*Source data*:
────────────────────────────────────────
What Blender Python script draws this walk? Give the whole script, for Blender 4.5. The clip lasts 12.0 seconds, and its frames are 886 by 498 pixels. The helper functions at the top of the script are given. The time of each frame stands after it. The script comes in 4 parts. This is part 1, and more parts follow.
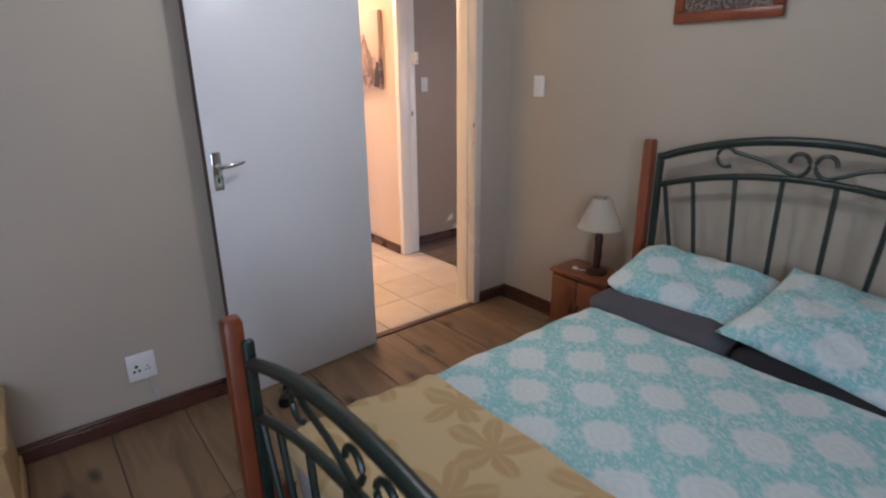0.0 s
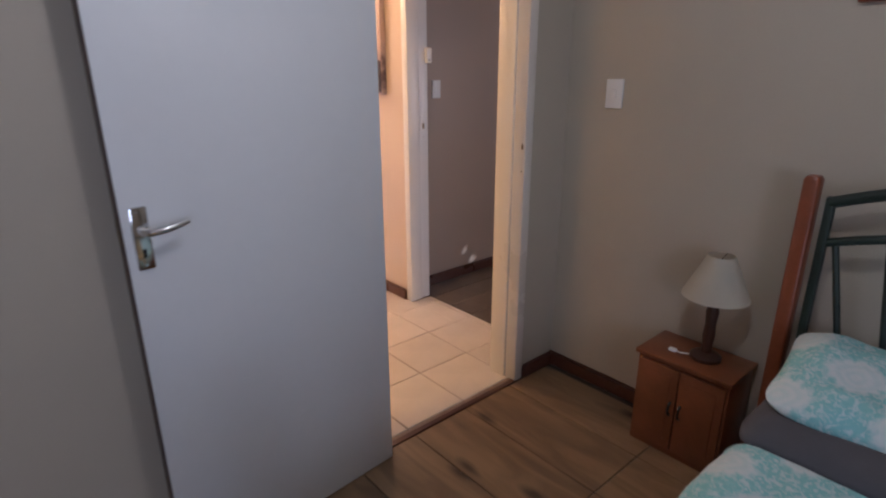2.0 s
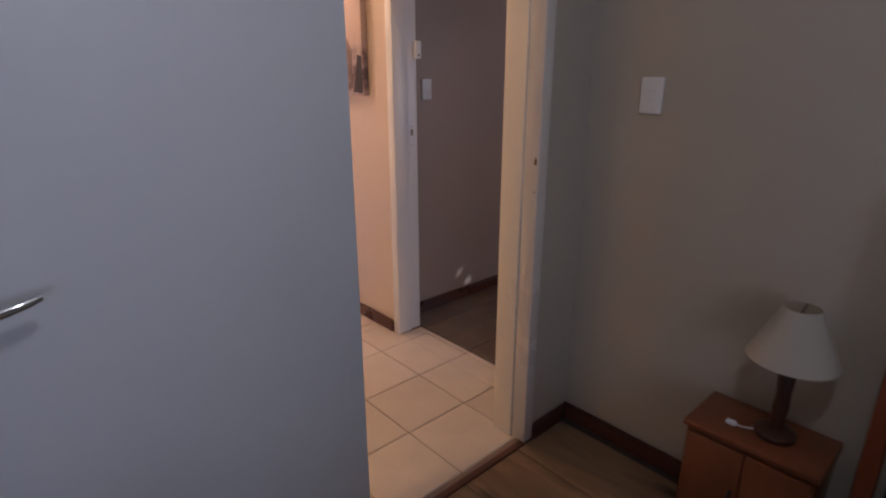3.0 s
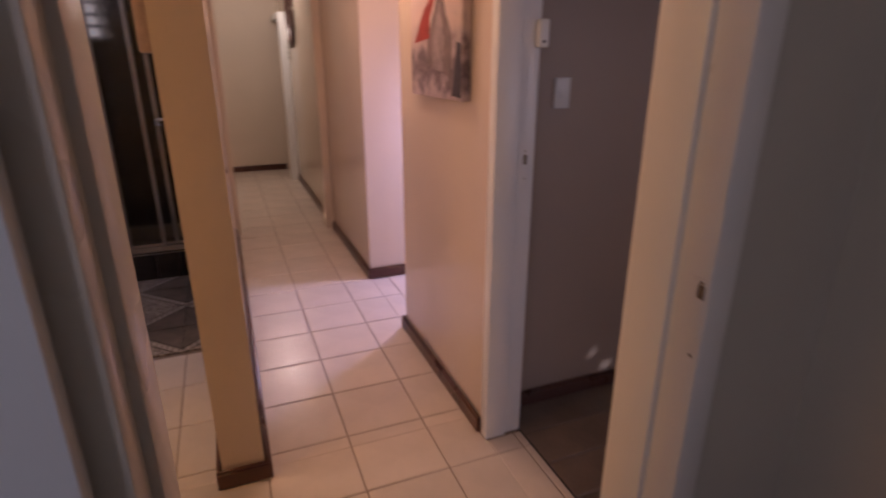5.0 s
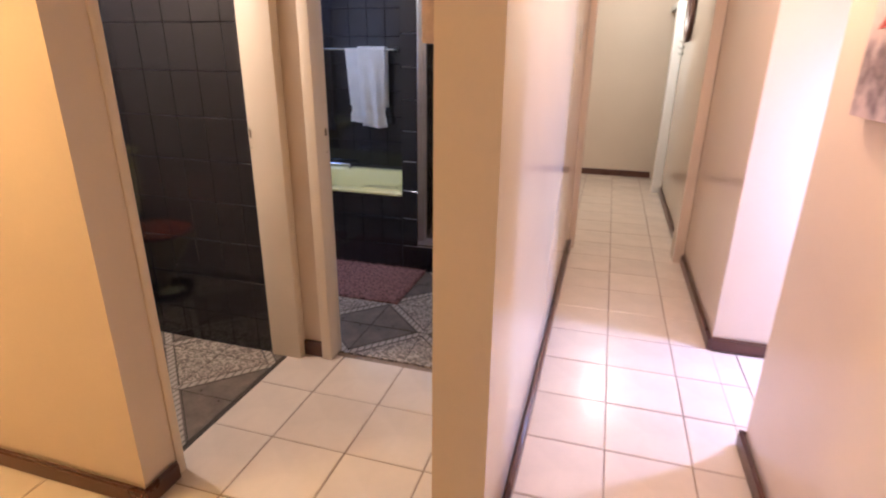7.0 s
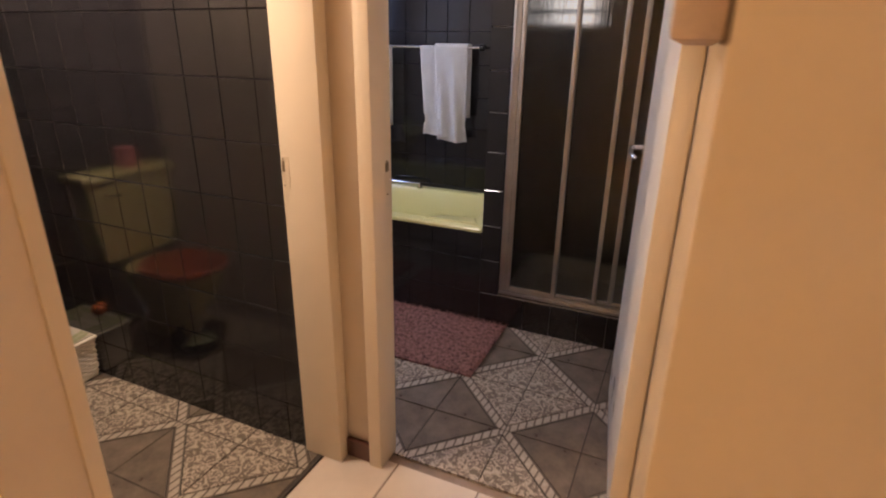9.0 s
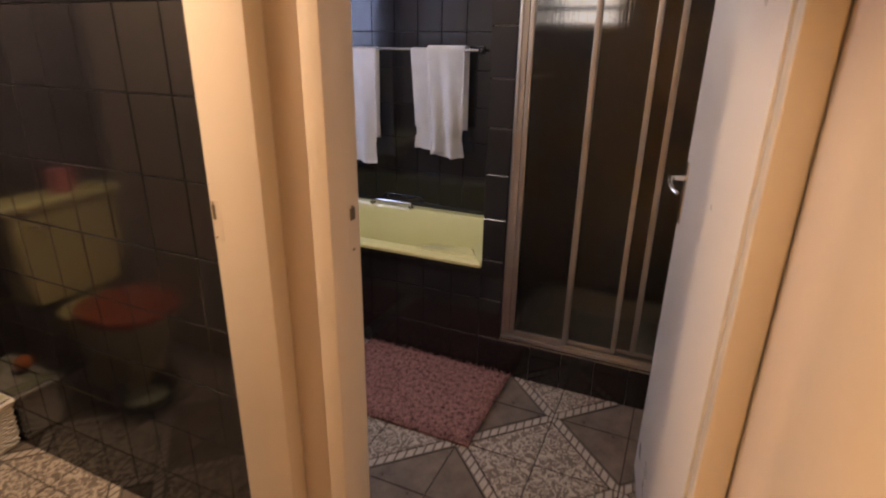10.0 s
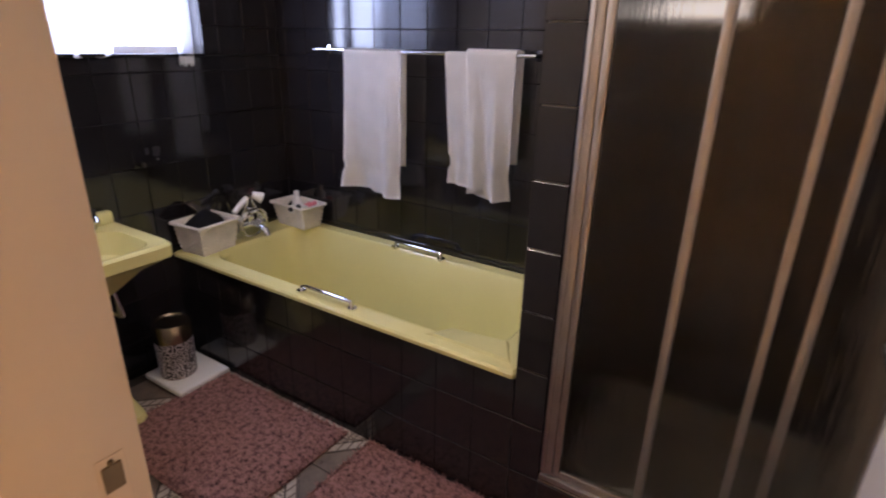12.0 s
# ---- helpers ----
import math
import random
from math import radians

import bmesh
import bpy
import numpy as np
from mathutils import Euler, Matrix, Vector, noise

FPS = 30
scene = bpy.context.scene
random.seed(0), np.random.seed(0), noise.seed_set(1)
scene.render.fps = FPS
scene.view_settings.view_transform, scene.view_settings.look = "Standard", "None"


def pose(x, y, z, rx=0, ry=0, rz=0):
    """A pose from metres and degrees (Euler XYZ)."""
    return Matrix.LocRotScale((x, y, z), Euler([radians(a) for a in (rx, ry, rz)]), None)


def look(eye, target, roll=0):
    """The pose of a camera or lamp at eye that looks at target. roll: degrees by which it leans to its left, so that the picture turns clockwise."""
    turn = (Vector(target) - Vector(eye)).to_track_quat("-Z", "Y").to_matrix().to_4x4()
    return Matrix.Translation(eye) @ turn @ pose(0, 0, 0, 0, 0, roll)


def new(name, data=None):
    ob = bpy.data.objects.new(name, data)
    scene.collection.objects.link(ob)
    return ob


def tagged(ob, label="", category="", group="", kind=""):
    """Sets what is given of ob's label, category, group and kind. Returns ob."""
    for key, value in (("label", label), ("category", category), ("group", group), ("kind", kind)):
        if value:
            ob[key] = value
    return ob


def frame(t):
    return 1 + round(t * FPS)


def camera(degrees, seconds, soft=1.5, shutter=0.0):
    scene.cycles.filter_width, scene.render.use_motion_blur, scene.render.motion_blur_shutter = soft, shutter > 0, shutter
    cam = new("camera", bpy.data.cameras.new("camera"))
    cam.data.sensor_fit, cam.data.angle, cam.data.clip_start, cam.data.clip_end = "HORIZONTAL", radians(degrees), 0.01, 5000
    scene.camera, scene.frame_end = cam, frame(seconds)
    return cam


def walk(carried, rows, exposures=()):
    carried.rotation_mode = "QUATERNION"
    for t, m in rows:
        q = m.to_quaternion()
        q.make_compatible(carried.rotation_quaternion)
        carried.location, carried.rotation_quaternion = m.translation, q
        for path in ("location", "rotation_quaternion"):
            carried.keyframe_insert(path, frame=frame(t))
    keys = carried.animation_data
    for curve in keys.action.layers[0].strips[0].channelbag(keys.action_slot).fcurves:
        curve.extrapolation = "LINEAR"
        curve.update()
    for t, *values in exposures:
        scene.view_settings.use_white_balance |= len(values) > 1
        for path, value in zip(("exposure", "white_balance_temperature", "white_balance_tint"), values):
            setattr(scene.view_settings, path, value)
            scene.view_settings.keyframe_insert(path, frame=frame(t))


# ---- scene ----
────────────────────────────────────────
*Your goal*:
Of the lines above, extract only those from the line with "# ---- helpers" to the line with "pose from metres", both included, exactly as written.

*Task answer*:
# ---- helpers ----
import math
import random
from math import radians

import bmesh
import bpy
import numpy as np
from mathutils import Euler, Matrix, Vector, noise

FPS = 30
scene = bpy.context.scene
random.seed(0), np.random.seed(0), noise.seed_set(1)
scene.render.fps = FPS
scene.view_settings.view_transform, scene.view_settings.look = "Standard", "None"


def pose(x, y, z, rx=0, ry=0, rz=0):
    """A pose from metres and degrees (Euler XYZ)."""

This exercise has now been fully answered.